- Lieutenants Duane Francies and William Martin by the small plane flown on reconnaissance missions over France and Germany.
- Nicknames: Bo, Doc
- Born: July 15, 1921 Wenatchee, Washington
- Died: May 5, 2004 (aged 82) Chelan, Washington
- Allegiance: United States of America
- Branch: United States Army Air Forces
- Service years: 1941-1946
- Rank: First lieutenant
- Commands: 5th Armored Division 7lst Armored Field Artillery Battalion
- Conflicts: World War II
- Awards: Bronze Star Legion of Merit Distinguished Flying Cross

= Duane Francies =

First lieutenant Duane Francies (July 15, 1921 – May 5, 2004) was a military aviator who earned the Distinguished Flying Cross for his service.

==Early life==
He was the only son of Merritt Charles Francies and Kathleen Horan Francies. Duane witnessed the landing of Clyde Pangborn and Hugh Herndon after the first nonstop trans-Pacific flight, driving his desire to be a pilot. After graduation from Wenatchee High School in 1939, he attended Seattle Pacific College and Wenatchee Valley College where he had civilian pilot training.

==Military service==

Three days after Pearl Harbor, Francies enlisted with the Army.
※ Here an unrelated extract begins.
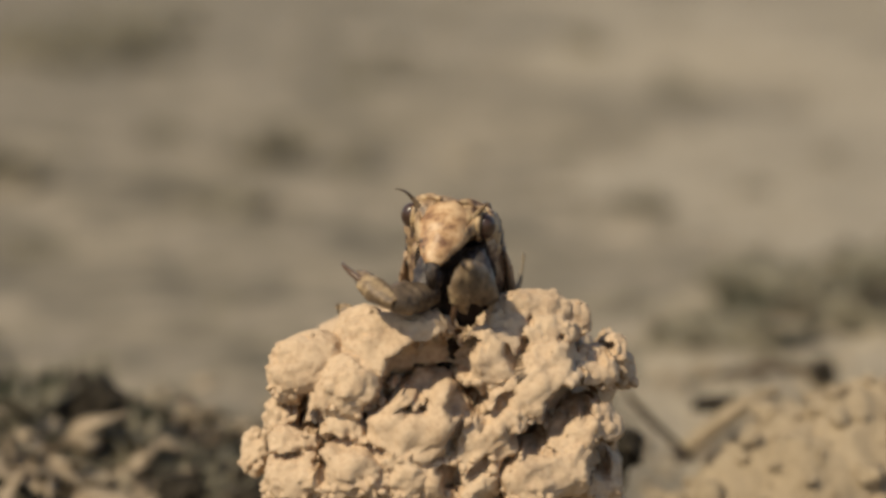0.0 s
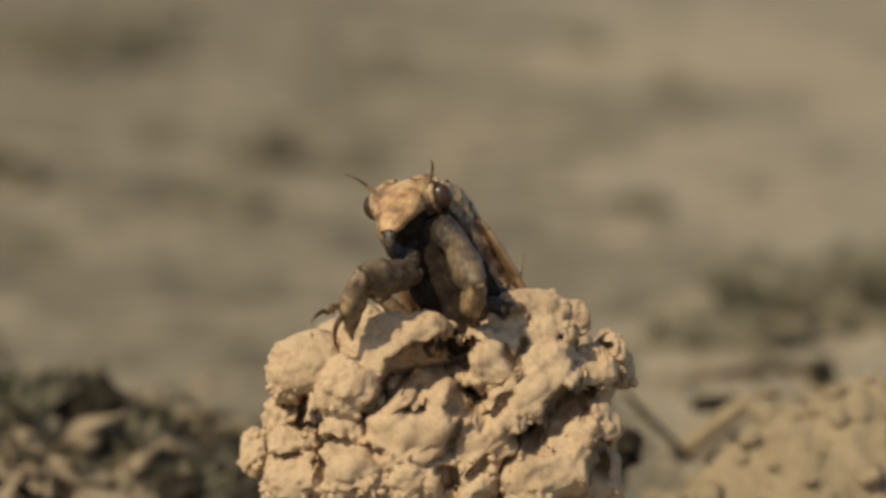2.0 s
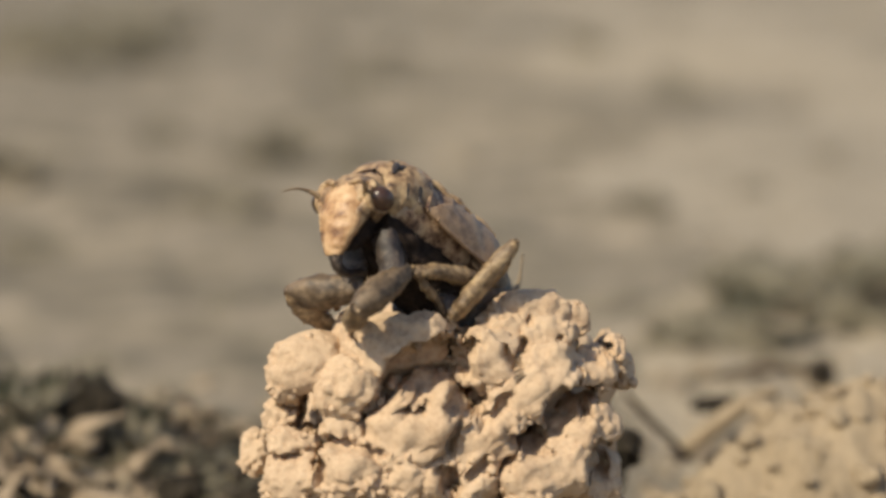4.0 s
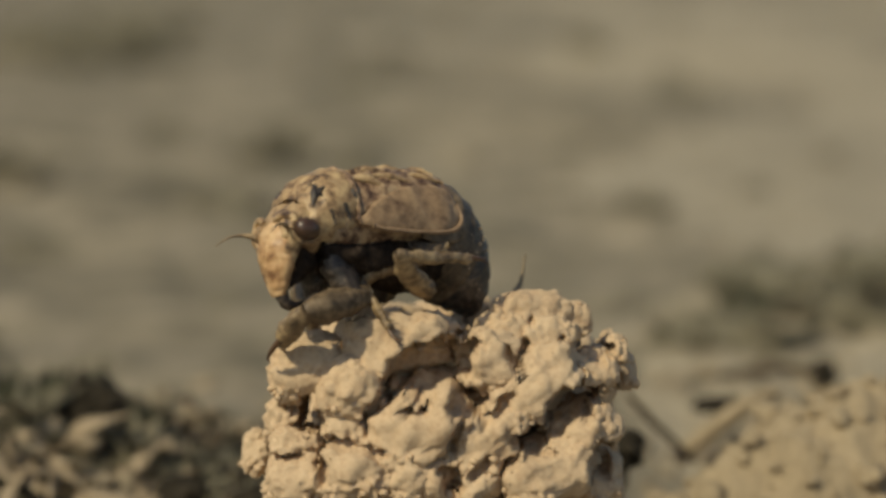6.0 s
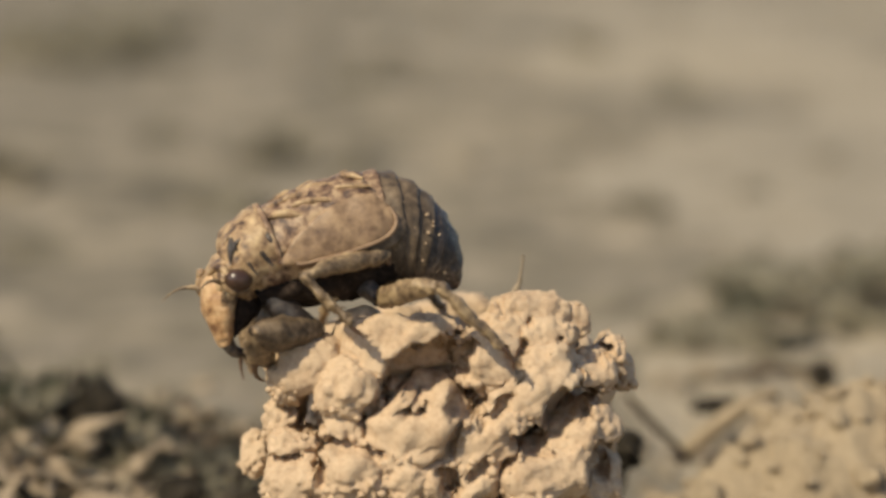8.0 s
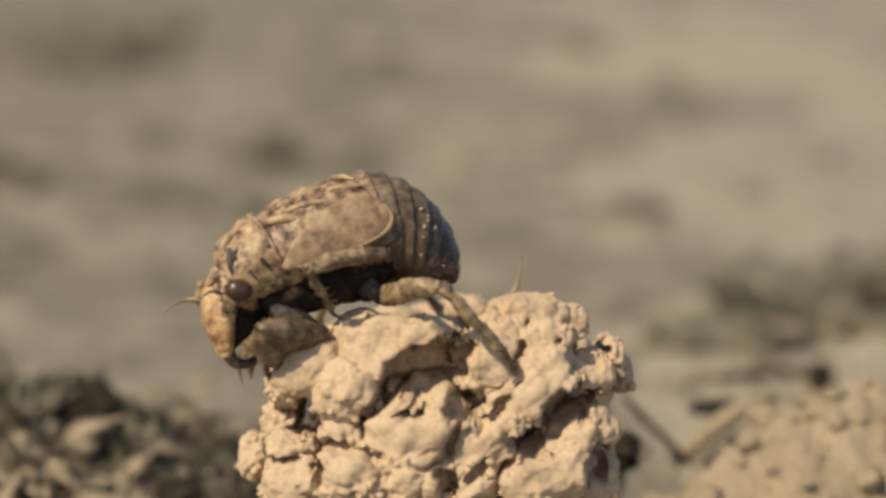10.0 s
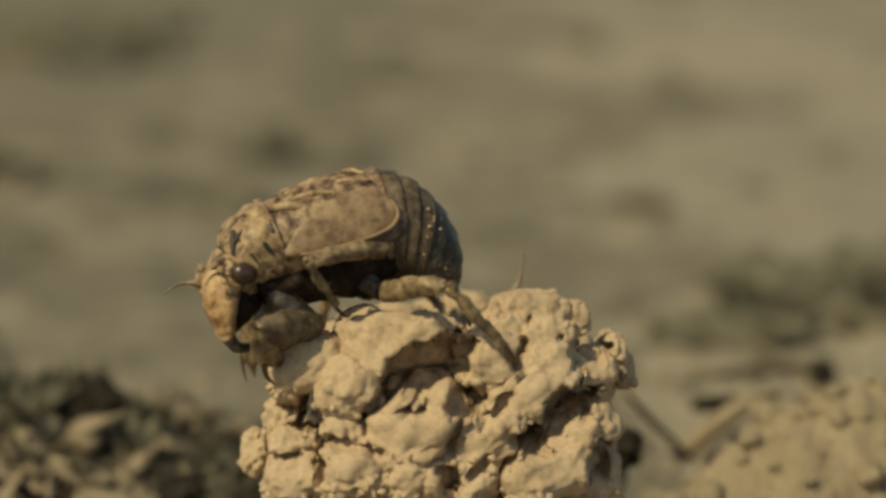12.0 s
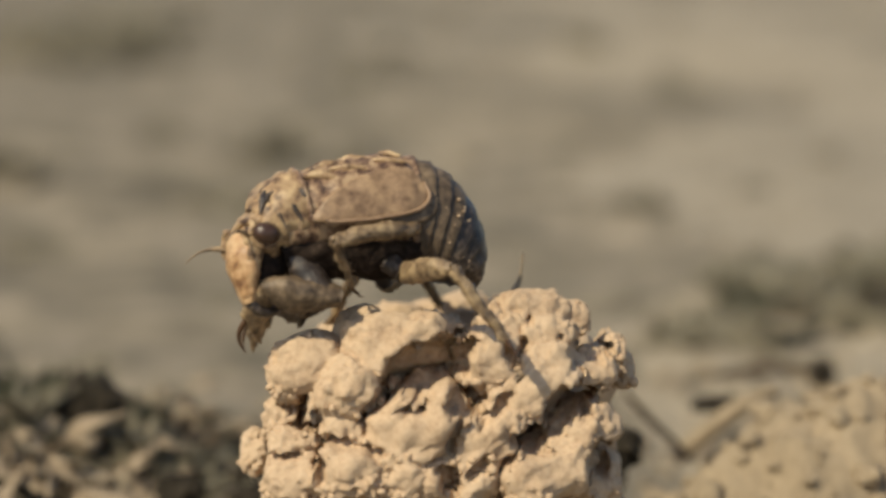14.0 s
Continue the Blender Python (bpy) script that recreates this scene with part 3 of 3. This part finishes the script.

Along with his observer William Martin, both used their Colt 45 to down a German Storch on April 11, 1945. This story was related in Cornelius Ryan's book The Last Battle (Ryan) in 1966. Twice recommended for a Distinguished Flying Cross during the war, it was not until Scoop Jackson took up the issue and the medal was awarded in 1967.(Martin had already been awarded the DFC years before)

==Later life==
After WW2, Francies worked for Foote Mineral Co. for 23 years. He was a member of Sigma Phi Epsilon fraternity, Kiwanis, Experimental Aircraft Association, and member of St. Andrews Episcopal Church.